Presentation: "How to stop writing next year's unsustainable piece of code"
Time: Wednesday 12:05 - 13:05
Location: Stanford
Once a project has chosen an appropriate architecture, it's all about the code. We have all joined projects which have good response time and supports the required number of users, but is impossible to maintain. Why?
We have all developed for one year in the same project and saw it becoming dirtier and dirties, until it reached the point of no return, the dark whole of code quality.
It can't be something nasty and big. We don't do big nasty things. So where are all those small nasty things that we do, that accumulate over time, culminating in that horrible piece of software that no one wants to maintain?

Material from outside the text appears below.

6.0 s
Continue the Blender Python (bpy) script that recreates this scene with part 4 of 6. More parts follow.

While developing, design and code decisions influenced its quality in a way that its impossible to say what happens, when it happens and where it happens. It is time to take code in our hands and care about it: not only on the short term, but also on the long run. This talk will go through some of the small and controversial decisions, that affect code both on the short and the long run. Issues with AOP for business logic, concise code, bad tests, long code and so on; always mentioning how average and above average developers affect those projects.
Another important point is that smaller projects are easier to be rewritten: should we favor them to always keep code in shape?

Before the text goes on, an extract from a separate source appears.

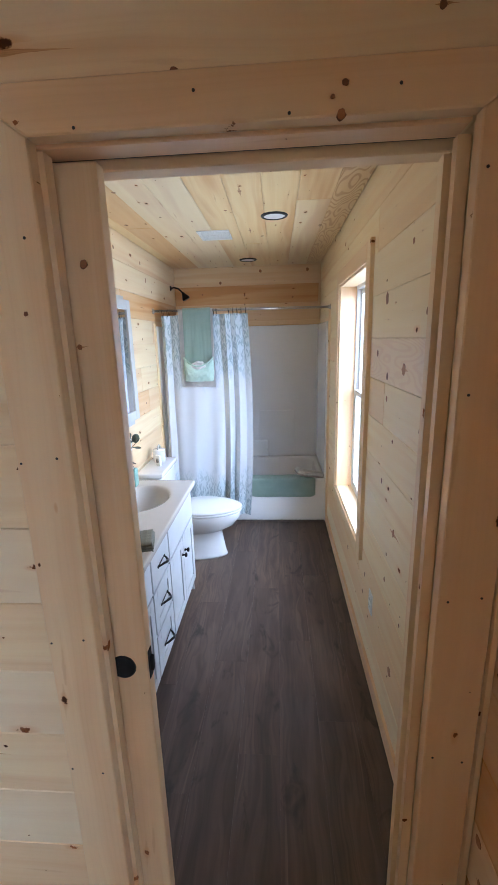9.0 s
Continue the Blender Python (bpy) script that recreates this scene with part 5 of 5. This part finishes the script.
set_knots(wall_closet, (0, CB, 0), NX, NZ, [(0.963, 1.158, 2.88, 0), (1.268, 1.041, 2.88, 0), (1.134, 0.668, 2.4, 0), (1.123, 0.729, 1.6, 0), (1.244, 0.338, 2.4, 0), (1.558, 0.611, 2.4, 0), (0.862, 0.849, 1.92, 0), (1.139, 1.376, 2.08, 0), (0.96, 0.991, 1.92, 0), (1.405, 0.869, 1.6, 0)])
set_knots(wall_back, (0, BACK, 0), NX, NZ, [(2.74, 2.305, 2, 0), (3.161, 2.407, 2, 0), (3.643, 2.404, 2.2, 0), (2.991, 2.176, 1.3, 0), (2.988, 2.085, 1, 0), (3.492, 2.144, 1.2, 0), (2.544, 2.195, 1, 0.1)])
set_knots(wall_bath_west, (BW, 0, 0), NY, NZ, [(6.405, 2.336, 1.6, 0), (6.517, 2.22, 2.2, 0), (5.858, 2.347, 1.6, 0), (5.942, 1.631, 1.8, 0), (6.702, 1.645, 1.3, 0), (6.61, 1.364, 1.2, 0), (6.301, 1.751, 1.2, 0.05), (5.014, 2.092, 1.8, 0), (5.793, 1.189, 1.6, 0.3), (5.47, 1.11, 1.6, 0.3), (6.661, 2.144, 1.4, 0), (5.239, 2.386, 1.5, 0.3), (6.263, 1.243, 1, 0), (5.961, 1.447, 1, 0)])
set_knots(ceiling_bath, (0, 0, CEIL), NY, NX, [(4.739, 2.995, 2.08, 0.05), (4.771, 3.141, 2.34, 0), (4.718, 2.79, 2.08, 0), (4.809, 2.689, 2.86, 0), (4.775, 2.543, 2.08, 0.08), (5.042, 3.167, 1.95, 0), (5.041, 3.309, 3.38, 0), (4.995, 3.384, 1.69, 0), (5.294, 3.144, 1.56, 0.2), (5.218, 2.518, 1.69, 0), (4.879, 3.49, 3.12, 0.3)], tall=0.9)
set_knots(ceiling_bath, (0, 0, CEIL), NY, NX, [(5.602, 3.034, 1.3, 0.06), (6.082, 3.148, 1.3, 0.2), (6.265, 3.226, 1.69, 0), (5.977, 3.325, 1.3, 0.08), (5.671, 2.63, 1.3, 0), (4.705, 3.058, 1.3, 0.25), (6.034, 3.623, 1.82, 0.05), (4.81, 3.57, 1.69, 0), (5.802, 2.365, 1.3, 0.05), (4.812, 3.67, 1.56, 0), (5.791, 2.799, 1.3, 0.06)], tall=0.9)
set_knots(sd, (0, 0, 0), NX, NZ, [(0.711, 1.864, 1.12, 0), (0.683, 1.71, 0.75, 0.03)])
set_knots(pine_door, (0, 0, 0), NX, NZ, [(0.248, 0.867, 2, 0), (0.382, 0.058, 2, 0)])
set_knots(pine_door, (0, 0.014, 0), NX, NZ, [(0.747, 1.32, 1.6, 0), (0.708, 1.136, 1.2, 0), (0.724, 1.673, 1.5, 0), (0.47, 1.096, 2.5, 0), (0.479, 0.414, 1.3, 0), (0.487, 1.471, 1, 0), (0.392, 0.698, 0.9, 0), (0.678, 0.408, 1, 0)])

random.seed(7)
PW, PL = 0.178, 1.22
mesh_cache = {}


def lay_floor(x0, x1, y0, y1, start):
    x, k = x0, 0
    while x < x1 - 0.01:
        w = min(PW, x1 - x)
        y = y0 - ((start + k * 0.43) % 1.0) * PL
        while y < y1 - 0.005:
            a, b = max(y, y0), min(y + PL, y1)
            key = (round(w, 3), round(b - a, 3))
            if b - a > 0.01:
                if key not in mesh_cache:
                    mesh_cache[key] = mesh_of("plank", board_bm(b - a - 0.0003, w - 0.0003, 0.012, 0.0004), VINYL_PLANK)
                ob = new("plank", mesh_cache[key])
                ob.parent = floor
                ob.matrix_world = axes((x + w, a, -0.012), (0, 1, 0), (-1, 0, 0))
            y += PL
        x, k = x + w, k + 1


lay_floor(WEST, EAST, SOUTH, NORTH, 0.2)
lay_floor(CLO[0], CLO[1], NORTH, 3.84, 0.7)
lay_floor(CW, CE, 3.84, CB, 0.6)
lay_floor(BW, EAST, NORTH, 6.75, 0.35)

Note that as this is not a language specific issue, we will go through examples of perfect running code, that is impossible to maintain, in Java, Scala and Ruby.
If you are tired of seeing the same code design mistakes, while just jumping from one language to another, this session is for you. Come and also share your examples on poor code design.
The keywords for the workshop are: TDD, Design, Quality, java, ruby, .net, scala, OO, Solid, Patterns
The target audience: Developers and architects who care about good quality. Those who want to improve their design based on TDD and those who want to improve their TDD practices based on design.